For now, that means a major investment in demolishing failed or underutilized structures in order to eliminate costly repair bills. That’s a step Defense officials have previously been reluctant to take, since demolition also costs money. But the department’s 2019 budget would spend roughly half a billion dollars on demolition.
The Navy, for example, plans to spend $120 million on razing unused or crumbling facilities in 2019, after having not requested any funds for demolition the year before.
The other services described similar approaches.
The Army, which estimates it has 170 million square feet of excess infrastructure, has significantly increased the percentage of its facility maintenance funds that it uses for demolition since 2016, said Lt. Gen. Gwen Bingham, the service’s assistant chief of staff for installation management.

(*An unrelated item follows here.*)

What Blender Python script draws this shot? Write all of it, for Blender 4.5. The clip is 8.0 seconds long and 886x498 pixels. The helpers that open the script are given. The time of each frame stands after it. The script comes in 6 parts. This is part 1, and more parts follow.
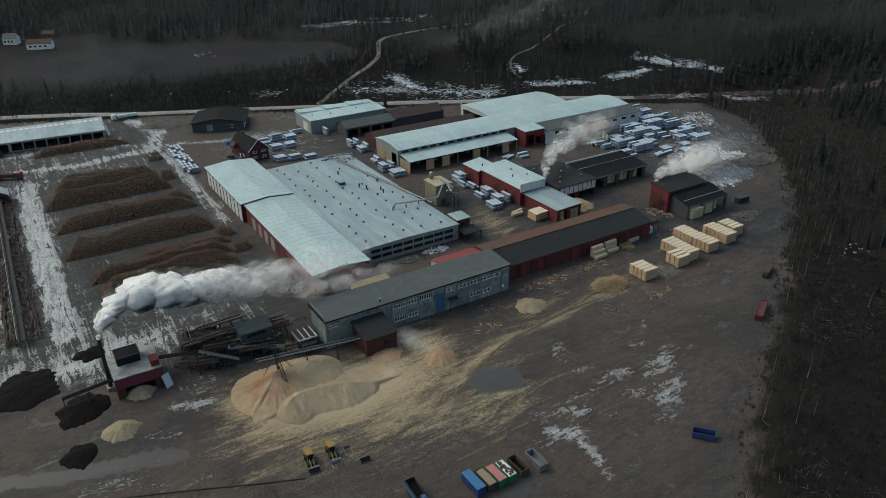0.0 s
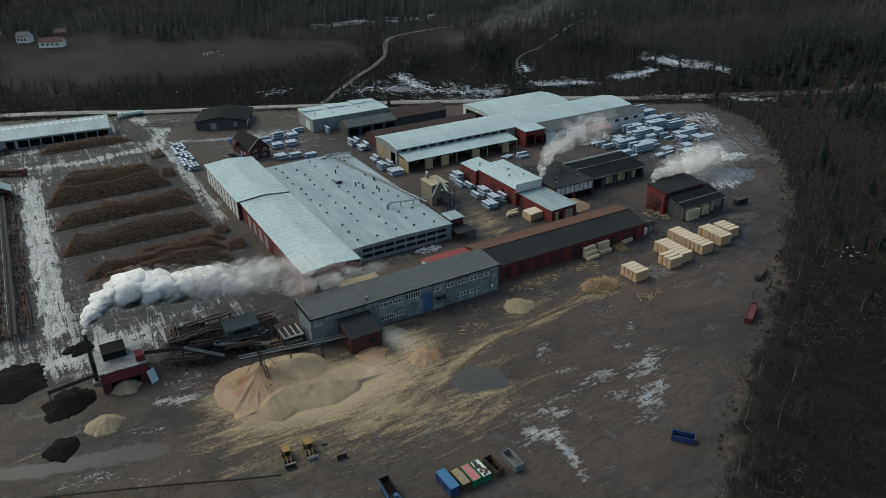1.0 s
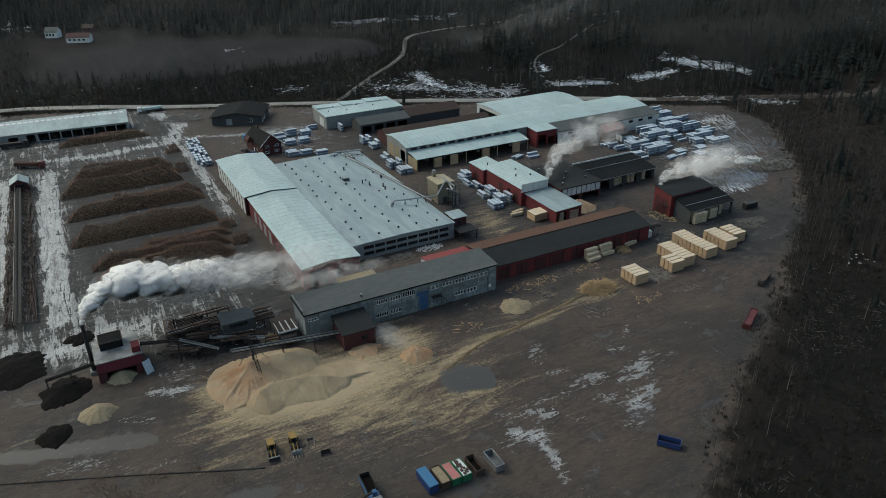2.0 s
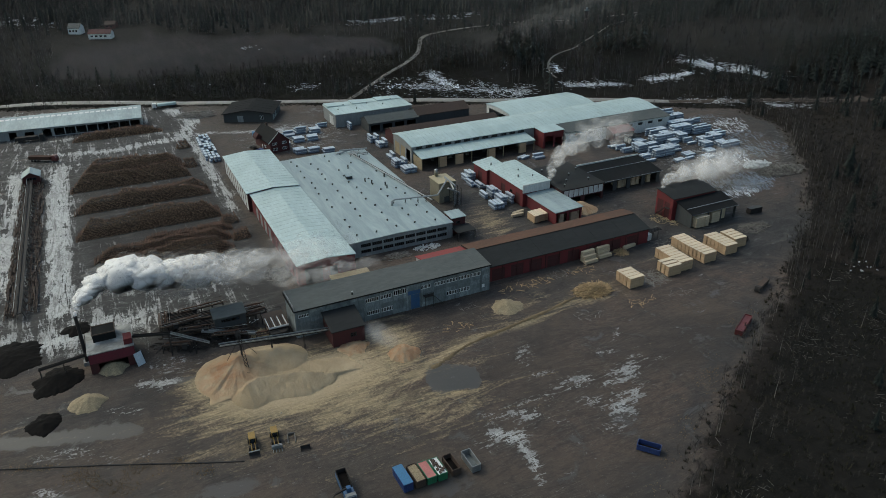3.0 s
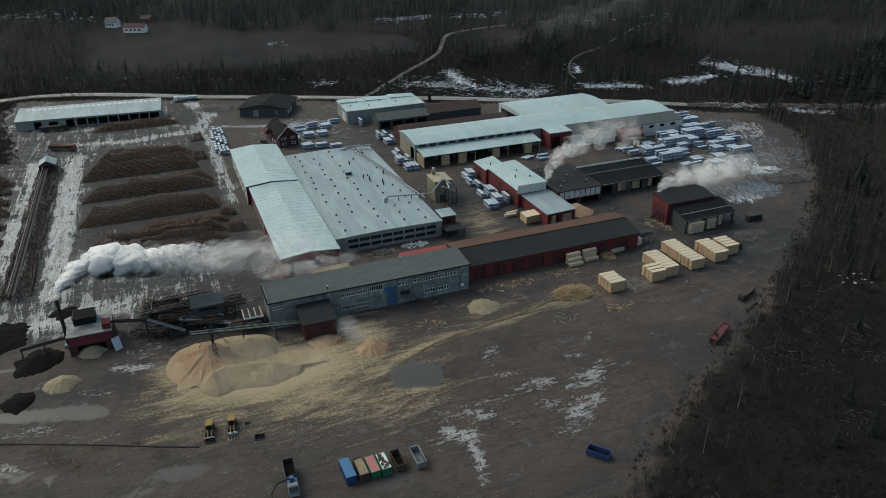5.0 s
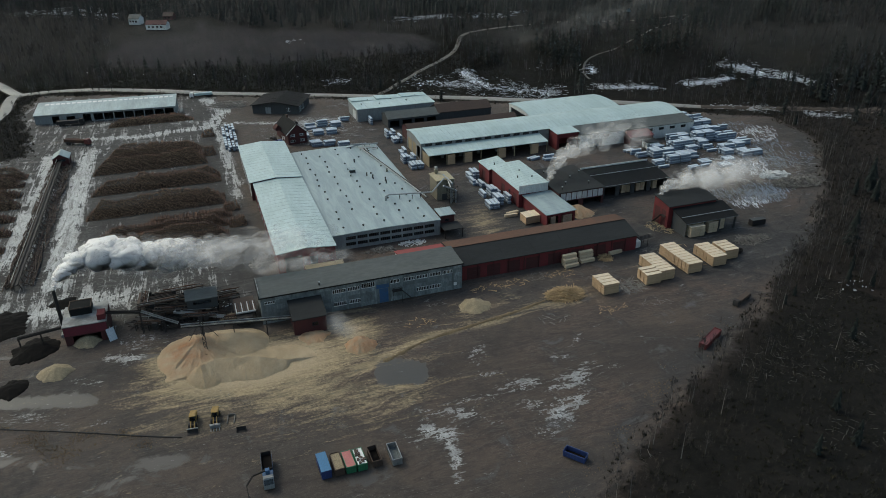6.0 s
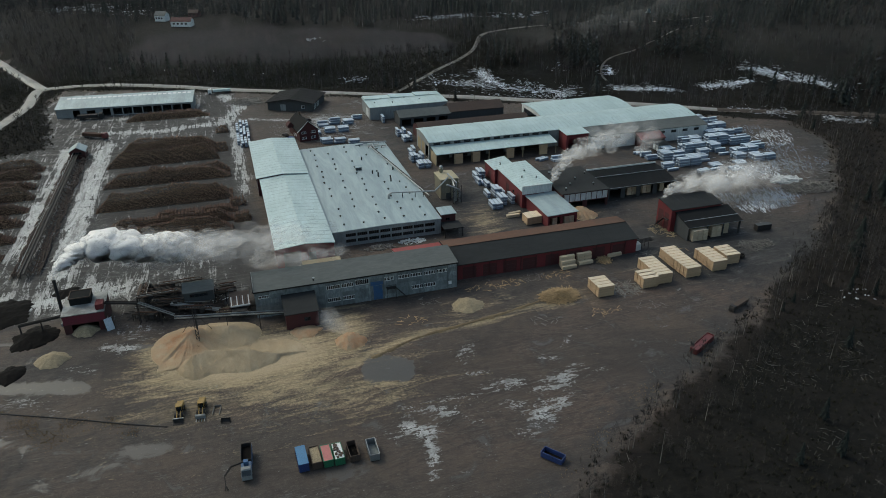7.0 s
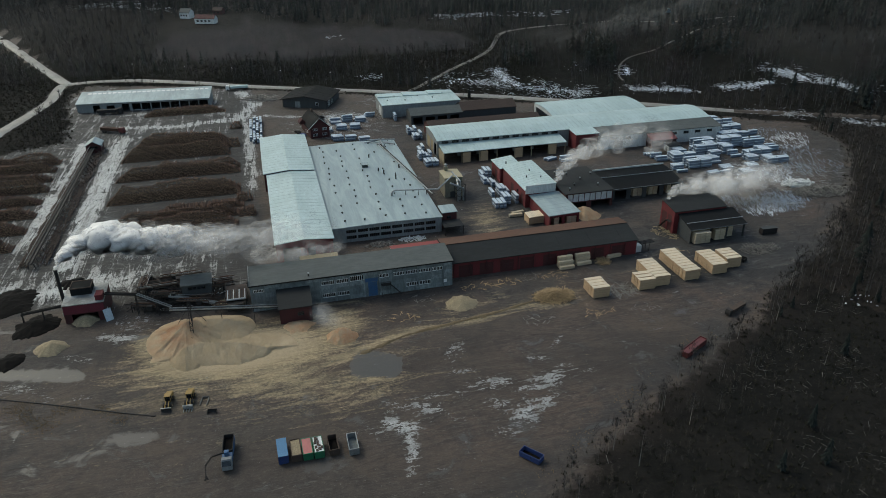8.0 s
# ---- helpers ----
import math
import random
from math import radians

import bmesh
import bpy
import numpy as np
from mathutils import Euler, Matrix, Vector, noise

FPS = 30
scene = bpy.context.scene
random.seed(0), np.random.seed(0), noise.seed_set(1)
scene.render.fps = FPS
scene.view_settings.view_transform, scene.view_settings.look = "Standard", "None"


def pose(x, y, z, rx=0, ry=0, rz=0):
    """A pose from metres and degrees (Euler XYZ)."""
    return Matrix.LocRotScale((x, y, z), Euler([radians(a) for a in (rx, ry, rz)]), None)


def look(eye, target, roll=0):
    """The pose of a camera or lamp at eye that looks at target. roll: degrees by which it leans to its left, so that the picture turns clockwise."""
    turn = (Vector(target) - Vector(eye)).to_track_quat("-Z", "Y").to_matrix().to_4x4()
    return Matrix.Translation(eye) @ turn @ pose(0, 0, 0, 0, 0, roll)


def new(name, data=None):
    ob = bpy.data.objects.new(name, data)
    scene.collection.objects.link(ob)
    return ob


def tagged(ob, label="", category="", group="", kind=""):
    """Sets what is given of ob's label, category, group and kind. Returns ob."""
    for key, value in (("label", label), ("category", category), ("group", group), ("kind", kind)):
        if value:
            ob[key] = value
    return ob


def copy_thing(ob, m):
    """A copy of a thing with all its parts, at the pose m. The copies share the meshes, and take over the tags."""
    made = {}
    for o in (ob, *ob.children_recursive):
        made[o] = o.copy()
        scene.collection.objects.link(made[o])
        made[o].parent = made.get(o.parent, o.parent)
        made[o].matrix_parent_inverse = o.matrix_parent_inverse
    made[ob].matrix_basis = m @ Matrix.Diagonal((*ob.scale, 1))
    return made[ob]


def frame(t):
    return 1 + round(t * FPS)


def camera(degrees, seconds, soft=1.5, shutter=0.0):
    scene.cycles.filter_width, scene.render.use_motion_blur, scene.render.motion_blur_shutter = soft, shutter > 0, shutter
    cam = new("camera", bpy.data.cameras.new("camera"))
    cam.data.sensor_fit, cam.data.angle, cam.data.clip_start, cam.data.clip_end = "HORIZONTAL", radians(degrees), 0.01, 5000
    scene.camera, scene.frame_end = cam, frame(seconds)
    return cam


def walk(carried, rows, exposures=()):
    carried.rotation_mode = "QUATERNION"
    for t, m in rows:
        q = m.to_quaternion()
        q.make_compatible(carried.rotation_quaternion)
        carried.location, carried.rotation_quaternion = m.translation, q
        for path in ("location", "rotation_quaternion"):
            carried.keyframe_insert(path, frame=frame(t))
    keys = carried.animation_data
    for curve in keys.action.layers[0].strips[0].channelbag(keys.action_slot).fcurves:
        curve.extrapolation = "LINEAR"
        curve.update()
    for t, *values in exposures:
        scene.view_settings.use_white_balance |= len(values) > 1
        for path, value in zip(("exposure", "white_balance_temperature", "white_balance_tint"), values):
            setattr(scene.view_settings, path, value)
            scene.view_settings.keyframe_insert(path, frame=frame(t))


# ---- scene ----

“We took on an initiative we call ‘reduce the footprint,’ where we’re able to consolidate our soldiers into our best facilities first, use conversion authority and then demo those facilities that were in poor and failing condition that we know we wouldn’t use again,” she said. “In 2018, we have about $100 million that’s going toward demolition. In FY ‘19, we more than doubled that, well over $200 million. So we are taking it seriously and we are trying to rid ourselves of that excess, because we know it’s costing dollars.”
Similarly, the Marine Corps expects to use existing authority within its facilities budgets to demolish roughly 11 million square feet of floor space over the next several years, as part of what it calls an “infrastructure reset.”
“It’s really a comprehensive program, and demolition’s a big part of it,” said Maj. Gen. Vincent Coglianese, the commander of Marine Corps Installations Command. “We want to reduce and optimize the infrastructure footprint, make our investments in facilities with lowest life-cycle cost. And it’s really a great return on investment, because it’s about $9.4 million of cost avoidance or ability to invest in another program. The low-hanging fruit’s easy right now as we get rid of that excess and do a better job of space management in our facilities. It will be harder to get after it in the the next round, but I think it’s a really important part of our strategy.”